Keep to the lines between the one holding "scene.camera, scene.frame_end = cam, frame(seconds)" and the one holding "scene.view_settings.keyframe_insert(path, frame=frame(t))", inclusive, and write them out exactly.

^^^^^^^^^^^^^^^^

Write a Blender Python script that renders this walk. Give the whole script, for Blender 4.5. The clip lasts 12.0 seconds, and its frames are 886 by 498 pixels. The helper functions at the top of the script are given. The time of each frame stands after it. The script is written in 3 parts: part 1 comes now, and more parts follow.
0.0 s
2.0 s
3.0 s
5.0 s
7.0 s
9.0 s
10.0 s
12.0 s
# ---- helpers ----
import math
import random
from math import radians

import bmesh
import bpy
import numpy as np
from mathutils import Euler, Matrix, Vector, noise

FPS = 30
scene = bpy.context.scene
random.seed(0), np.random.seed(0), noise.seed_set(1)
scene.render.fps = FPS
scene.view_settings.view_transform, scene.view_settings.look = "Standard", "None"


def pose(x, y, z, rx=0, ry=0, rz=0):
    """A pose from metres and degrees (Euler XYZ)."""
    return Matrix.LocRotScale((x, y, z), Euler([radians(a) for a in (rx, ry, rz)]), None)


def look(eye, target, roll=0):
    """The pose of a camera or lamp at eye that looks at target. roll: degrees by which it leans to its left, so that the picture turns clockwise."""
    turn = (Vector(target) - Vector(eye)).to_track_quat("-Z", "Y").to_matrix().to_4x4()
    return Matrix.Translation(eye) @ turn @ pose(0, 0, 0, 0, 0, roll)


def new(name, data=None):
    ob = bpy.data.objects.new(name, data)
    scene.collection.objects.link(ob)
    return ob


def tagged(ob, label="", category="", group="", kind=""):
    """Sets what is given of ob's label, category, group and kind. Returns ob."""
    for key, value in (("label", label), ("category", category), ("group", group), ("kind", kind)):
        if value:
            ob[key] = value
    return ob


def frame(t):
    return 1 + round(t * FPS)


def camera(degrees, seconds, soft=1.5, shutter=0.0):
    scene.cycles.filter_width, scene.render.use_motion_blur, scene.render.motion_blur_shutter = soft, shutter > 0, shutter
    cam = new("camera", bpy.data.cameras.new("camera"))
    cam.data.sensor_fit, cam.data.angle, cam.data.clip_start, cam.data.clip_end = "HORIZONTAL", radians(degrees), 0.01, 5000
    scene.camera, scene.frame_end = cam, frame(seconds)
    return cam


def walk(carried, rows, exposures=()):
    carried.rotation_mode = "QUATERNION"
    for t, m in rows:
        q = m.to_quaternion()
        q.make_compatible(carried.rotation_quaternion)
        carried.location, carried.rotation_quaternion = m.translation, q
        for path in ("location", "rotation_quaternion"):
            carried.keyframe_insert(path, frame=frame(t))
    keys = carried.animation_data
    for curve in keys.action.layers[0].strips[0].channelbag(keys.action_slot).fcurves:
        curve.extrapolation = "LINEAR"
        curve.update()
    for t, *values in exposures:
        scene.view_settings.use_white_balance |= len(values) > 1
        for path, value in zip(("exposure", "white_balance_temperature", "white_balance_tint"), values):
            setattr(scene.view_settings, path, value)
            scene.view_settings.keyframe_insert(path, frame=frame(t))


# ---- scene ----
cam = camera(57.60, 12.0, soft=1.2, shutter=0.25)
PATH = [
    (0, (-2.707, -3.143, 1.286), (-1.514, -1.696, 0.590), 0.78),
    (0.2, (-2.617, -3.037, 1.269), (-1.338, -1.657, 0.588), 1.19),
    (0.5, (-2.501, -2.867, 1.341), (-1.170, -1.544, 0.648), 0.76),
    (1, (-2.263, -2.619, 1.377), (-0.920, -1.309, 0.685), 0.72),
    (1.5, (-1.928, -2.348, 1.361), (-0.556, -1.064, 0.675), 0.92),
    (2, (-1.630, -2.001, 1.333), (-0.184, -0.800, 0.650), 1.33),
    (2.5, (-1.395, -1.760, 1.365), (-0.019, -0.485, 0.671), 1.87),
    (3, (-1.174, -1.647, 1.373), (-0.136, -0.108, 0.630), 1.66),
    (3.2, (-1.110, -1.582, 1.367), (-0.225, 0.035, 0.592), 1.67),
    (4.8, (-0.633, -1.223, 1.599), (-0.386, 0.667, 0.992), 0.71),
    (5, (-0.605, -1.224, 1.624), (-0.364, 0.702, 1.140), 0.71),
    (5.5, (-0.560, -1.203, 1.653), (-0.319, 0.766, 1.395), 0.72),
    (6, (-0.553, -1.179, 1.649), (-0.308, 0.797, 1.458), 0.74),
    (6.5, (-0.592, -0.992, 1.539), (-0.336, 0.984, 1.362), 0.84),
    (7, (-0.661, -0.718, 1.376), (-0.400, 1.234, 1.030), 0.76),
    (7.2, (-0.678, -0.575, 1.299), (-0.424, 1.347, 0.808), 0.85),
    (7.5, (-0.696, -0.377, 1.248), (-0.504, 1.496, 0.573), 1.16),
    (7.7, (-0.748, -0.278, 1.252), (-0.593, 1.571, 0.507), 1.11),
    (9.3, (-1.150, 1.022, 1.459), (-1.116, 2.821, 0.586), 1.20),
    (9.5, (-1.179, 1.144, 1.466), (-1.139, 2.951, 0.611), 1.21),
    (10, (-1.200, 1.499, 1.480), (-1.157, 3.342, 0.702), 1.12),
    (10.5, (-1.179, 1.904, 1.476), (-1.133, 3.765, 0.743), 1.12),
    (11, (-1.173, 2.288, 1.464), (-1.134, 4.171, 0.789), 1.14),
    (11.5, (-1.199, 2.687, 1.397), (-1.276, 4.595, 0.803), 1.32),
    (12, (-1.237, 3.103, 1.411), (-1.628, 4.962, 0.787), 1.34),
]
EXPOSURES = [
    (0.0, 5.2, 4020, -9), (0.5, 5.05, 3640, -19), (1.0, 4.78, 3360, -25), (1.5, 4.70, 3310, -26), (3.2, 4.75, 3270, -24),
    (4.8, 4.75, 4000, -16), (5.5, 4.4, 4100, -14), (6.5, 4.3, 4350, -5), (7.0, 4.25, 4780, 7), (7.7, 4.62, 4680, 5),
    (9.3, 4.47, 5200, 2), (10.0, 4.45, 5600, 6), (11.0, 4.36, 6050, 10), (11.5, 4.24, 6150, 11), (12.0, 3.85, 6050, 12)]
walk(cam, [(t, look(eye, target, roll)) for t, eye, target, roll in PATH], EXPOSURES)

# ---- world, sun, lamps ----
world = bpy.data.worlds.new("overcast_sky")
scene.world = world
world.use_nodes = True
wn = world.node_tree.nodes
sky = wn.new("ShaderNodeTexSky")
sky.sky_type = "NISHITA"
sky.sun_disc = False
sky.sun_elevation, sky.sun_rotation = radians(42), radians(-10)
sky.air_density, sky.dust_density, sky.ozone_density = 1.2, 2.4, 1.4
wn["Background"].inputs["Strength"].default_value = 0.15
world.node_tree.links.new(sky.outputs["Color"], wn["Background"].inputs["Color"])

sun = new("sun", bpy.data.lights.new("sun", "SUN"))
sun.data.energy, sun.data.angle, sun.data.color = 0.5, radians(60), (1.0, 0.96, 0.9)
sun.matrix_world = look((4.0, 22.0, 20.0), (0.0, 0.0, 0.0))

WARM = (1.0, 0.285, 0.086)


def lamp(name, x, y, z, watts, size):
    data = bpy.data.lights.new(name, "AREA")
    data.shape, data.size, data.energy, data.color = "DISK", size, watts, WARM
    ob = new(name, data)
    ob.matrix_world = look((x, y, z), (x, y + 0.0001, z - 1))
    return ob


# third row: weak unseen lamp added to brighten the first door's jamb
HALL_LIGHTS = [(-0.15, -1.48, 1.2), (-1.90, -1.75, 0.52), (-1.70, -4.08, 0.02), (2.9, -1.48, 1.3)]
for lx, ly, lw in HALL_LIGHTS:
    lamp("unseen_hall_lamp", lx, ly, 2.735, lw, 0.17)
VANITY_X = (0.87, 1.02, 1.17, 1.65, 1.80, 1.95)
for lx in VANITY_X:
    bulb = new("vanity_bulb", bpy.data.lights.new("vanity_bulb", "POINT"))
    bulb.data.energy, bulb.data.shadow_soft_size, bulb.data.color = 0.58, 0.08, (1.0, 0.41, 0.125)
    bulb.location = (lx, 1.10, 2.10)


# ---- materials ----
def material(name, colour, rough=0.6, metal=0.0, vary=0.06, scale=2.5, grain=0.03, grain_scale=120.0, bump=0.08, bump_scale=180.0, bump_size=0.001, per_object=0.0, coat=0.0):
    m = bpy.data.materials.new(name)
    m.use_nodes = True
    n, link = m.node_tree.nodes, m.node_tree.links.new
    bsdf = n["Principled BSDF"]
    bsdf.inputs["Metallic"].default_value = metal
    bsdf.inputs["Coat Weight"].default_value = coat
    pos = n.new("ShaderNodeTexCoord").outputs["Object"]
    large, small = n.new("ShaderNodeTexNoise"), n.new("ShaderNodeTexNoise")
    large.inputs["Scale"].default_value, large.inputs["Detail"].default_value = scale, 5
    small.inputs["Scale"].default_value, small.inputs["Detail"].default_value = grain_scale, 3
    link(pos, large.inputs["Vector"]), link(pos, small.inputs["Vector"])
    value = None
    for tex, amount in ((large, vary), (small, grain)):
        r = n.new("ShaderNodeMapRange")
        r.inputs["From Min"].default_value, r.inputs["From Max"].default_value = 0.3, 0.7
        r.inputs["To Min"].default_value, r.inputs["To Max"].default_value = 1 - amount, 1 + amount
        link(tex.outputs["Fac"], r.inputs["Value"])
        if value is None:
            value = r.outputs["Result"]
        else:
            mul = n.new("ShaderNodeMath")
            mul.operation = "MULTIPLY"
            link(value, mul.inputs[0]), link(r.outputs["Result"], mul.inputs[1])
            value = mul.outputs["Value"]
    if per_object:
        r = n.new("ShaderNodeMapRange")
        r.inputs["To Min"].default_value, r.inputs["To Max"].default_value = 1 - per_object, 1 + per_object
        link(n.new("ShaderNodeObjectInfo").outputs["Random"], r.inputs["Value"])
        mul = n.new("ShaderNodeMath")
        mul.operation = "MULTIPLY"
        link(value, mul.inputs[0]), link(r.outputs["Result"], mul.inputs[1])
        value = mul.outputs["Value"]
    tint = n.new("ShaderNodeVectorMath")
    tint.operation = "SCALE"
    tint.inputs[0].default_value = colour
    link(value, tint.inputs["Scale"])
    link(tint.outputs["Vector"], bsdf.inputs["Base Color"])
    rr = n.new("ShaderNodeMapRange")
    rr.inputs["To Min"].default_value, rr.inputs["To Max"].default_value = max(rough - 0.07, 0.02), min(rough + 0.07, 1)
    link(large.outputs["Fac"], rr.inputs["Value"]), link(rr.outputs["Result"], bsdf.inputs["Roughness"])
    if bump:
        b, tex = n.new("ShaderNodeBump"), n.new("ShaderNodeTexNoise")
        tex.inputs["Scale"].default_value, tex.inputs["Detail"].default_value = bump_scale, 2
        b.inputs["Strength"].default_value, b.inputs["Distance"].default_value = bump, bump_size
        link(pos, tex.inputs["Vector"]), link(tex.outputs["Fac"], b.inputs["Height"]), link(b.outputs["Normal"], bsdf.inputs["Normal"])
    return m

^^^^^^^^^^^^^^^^

THE SOLUTION -
    scene.camera, scene.frame_end = cam, frame(seconds)
    return cam


def walk(carried, rows, exposures=()):
    carried.rotation_mode = "QUATERNION"
    for t, m in rows:
        q = m.to_quaternion()
        q.make_compatible(carried.rotation_quaternion)
        carried.location, carried.rotation_quaternion = m.translation, q
        for path in ("location", "rotation_quaternion"):
            carried.keyframe_insert(path, frame=frame(t))
    keys = carried.animation_data
    for curve in keys.action.layers[0].strips[0].channelbag(keys.action_slot).fcurves:
        curve.extrapolation = "LINEAR"
        curve.update()
    for t, *values in exposures:
        scene.view_settings.use_white_balance |= len(values) > 1
        for path, value in zip(("exposure", "white_balance_temperature", "white_balance_tint"), values):
            setattr(scene.view_settings, path, value)
            scene.view_settings.keyframe_insert(path, frame=frame(t))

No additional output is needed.